I know exactly what you mean about managing the weight. When I was roughly half my current age, I single handedly pulled a Mk1 Scirocco 5spd transmission using the brute force reverse bench press method. I recall that job being one of the most uncontrolled potentially hazardous things I have done under my succession of VW's, and vowed never to repeat that evening. To get the transmission back in, I used a standard rolling floor jack, because I didn't have the brute strength to bench press it up and into place. Reading this thread made me realize, the Mk1 was a cake job compared to the interferences found in the bay of a MkIV or a MkV!! Being older, wiser, and more in tune with my deductible on my health insurance, I determined the less than $100 I spent to purchase a real transmission jack should be money well spent in doing two clutches.
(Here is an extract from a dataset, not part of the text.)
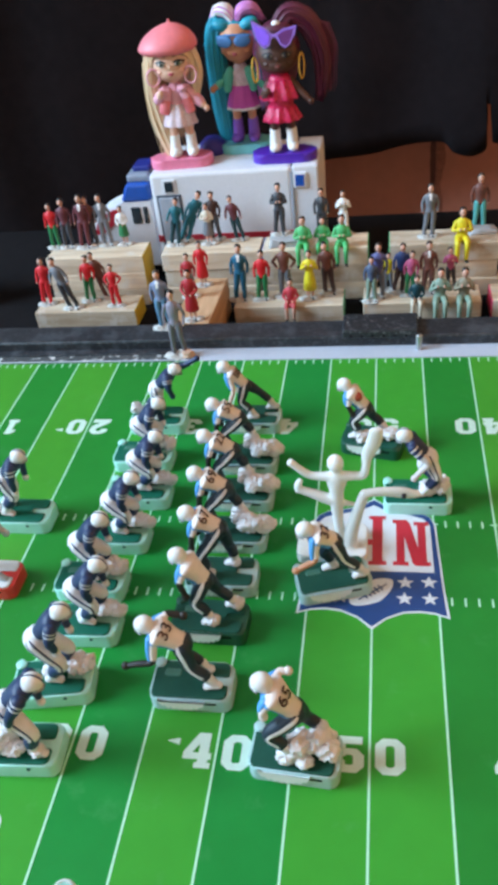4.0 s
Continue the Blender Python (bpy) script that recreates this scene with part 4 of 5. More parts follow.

If I don't feel the need to keep the jack around after I complete clutch #2, I'm sure I can get my $$$ back out of it on CL.
 

DanG144

Top Post Dawg
Joined
Aug 2, 2007
Location
Chapin, South Carolina, USA
TDI
2005 A4 Jetta 5spd
If the transmission jack turns out to be a real help (over a floor jack or engine beam) let us know. I have one that I have never managed to get any good out of...I can see where it would be of help for a longitudinal engine, and even an atharthships one, if you did not have to rotate it, like we do.

I just about guarantee that an engine beam with two very tiny boat trailer bow cranks mounted on it is this best answer.

Jimbote has done more of these than just about any human on earth, and he is a consummate professional.
 

Tdijarhead

Top Post Dawg
Joined
Nov 10, 2013
Location
Lawrenceville PA
TDI
2003 TDI Jetta Daughters Car, 2001 TDI Beetle, Wife’s car, 2005 Golf TDI Mine, all 5 spds
The first clutch I did on my 05 I bought one of those floor jack adapters. Absolutely worthless. I finally used the "reverse bench press method " and had my 16 year old daughter start the first bolt at the top of the bell housing so it didn't fall on me.

I had to remove the flange using that method. You can only hold that transmission so long.